Il ne restait plus que Jan Hudec, déjà hypothéqué physiquement, et Guay pour mener la barque canadienne dans les épreuves de vitesse. Les entraîneurs Paul Kristofic et Johno McBride les ont convoqués pour une réunion avec les autres coachs de l'équipe. Leur message: tout n'est pas perdu, concentrons toutes nos forces et nos ressources en vue des Mondiaux.

Il restait à gérer ce dos capricieux. Guay a dû mettre soudainement fin à deux journées d'entraînement prévues avec l'équipe autrichienne: «J'ai gagné la première manche d'entraînement.

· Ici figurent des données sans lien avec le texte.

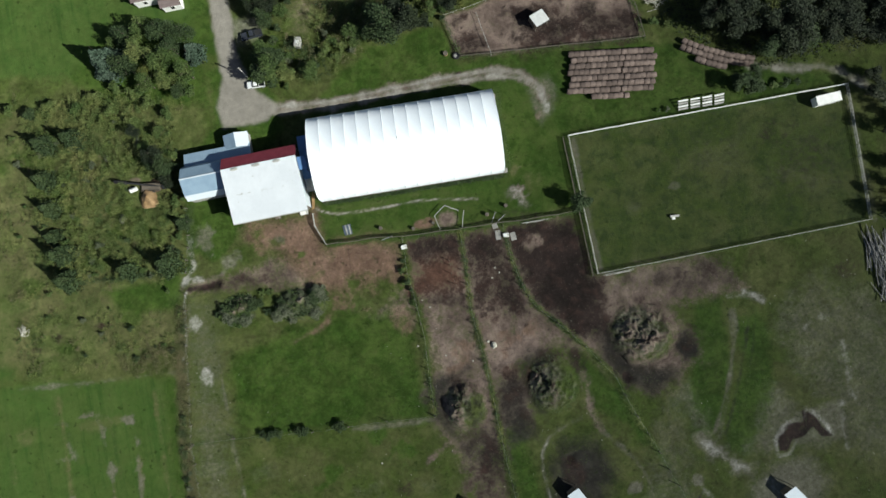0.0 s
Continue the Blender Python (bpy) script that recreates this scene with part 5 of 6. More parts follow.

Je trouvais que je skiais bien, j'ai arrêté ça là.»

Même approche à Garmisch, où il a limité ses sorties sur les planches au strict minimum. «En course, je ne sentais pas mon dos. C'était juste le matin. Je me levais donc une heure plus tôt pour faire un bon échauffement dynamique.»

Après une sortie de piste au super-G, où il a été encouragé par son engagement, il a réussi deux bons entraînements chronométrés en descente. Pour la course, il a simplement été touché par la grâce. «Je me sentais comme à l'entraînement. J'ai juste changé la trajectoire à quelques endroits. Sinon, c'était pareil.»

Sur le podium, ça lui a fait grand plaisir de retrouver le Suisse Didier Cuche, médaillé d'argent. «Un grand skieur, un gentleman, super sympathique, a dit Guay. En conférence de presse, il s'est fait demander s'il était surpris que ce soit moi qui gagne. Il a dit vraiment pas, que j'étais passé proche tellement souvent.»

Une bourse de quelque 40000$ a accompagné sa médaille d'or, une première aux championnats du monde. Guay recevra aussi une généreuse prime de ses principaux commanditaires (Red Bull, Atomic, Under Armour). Il semble surtout heureux de donner un coup de pouce à sa fédération, qui vit des moments difficiles sur le plan de la commandite.

Le week-end dernier, Max Gartner, président de Canada Alpin, était d'ailleurs accompagné de partenaires potentiels dans le cadre d'un voyage d'héliski en Colombie-Britannique. Quand il a appris la victoire de son poulain, aux petites heures, il a jeté sa présentation à la poubelle. La vidéo de la descente gagnante ferait une bien meilleure carte de visite.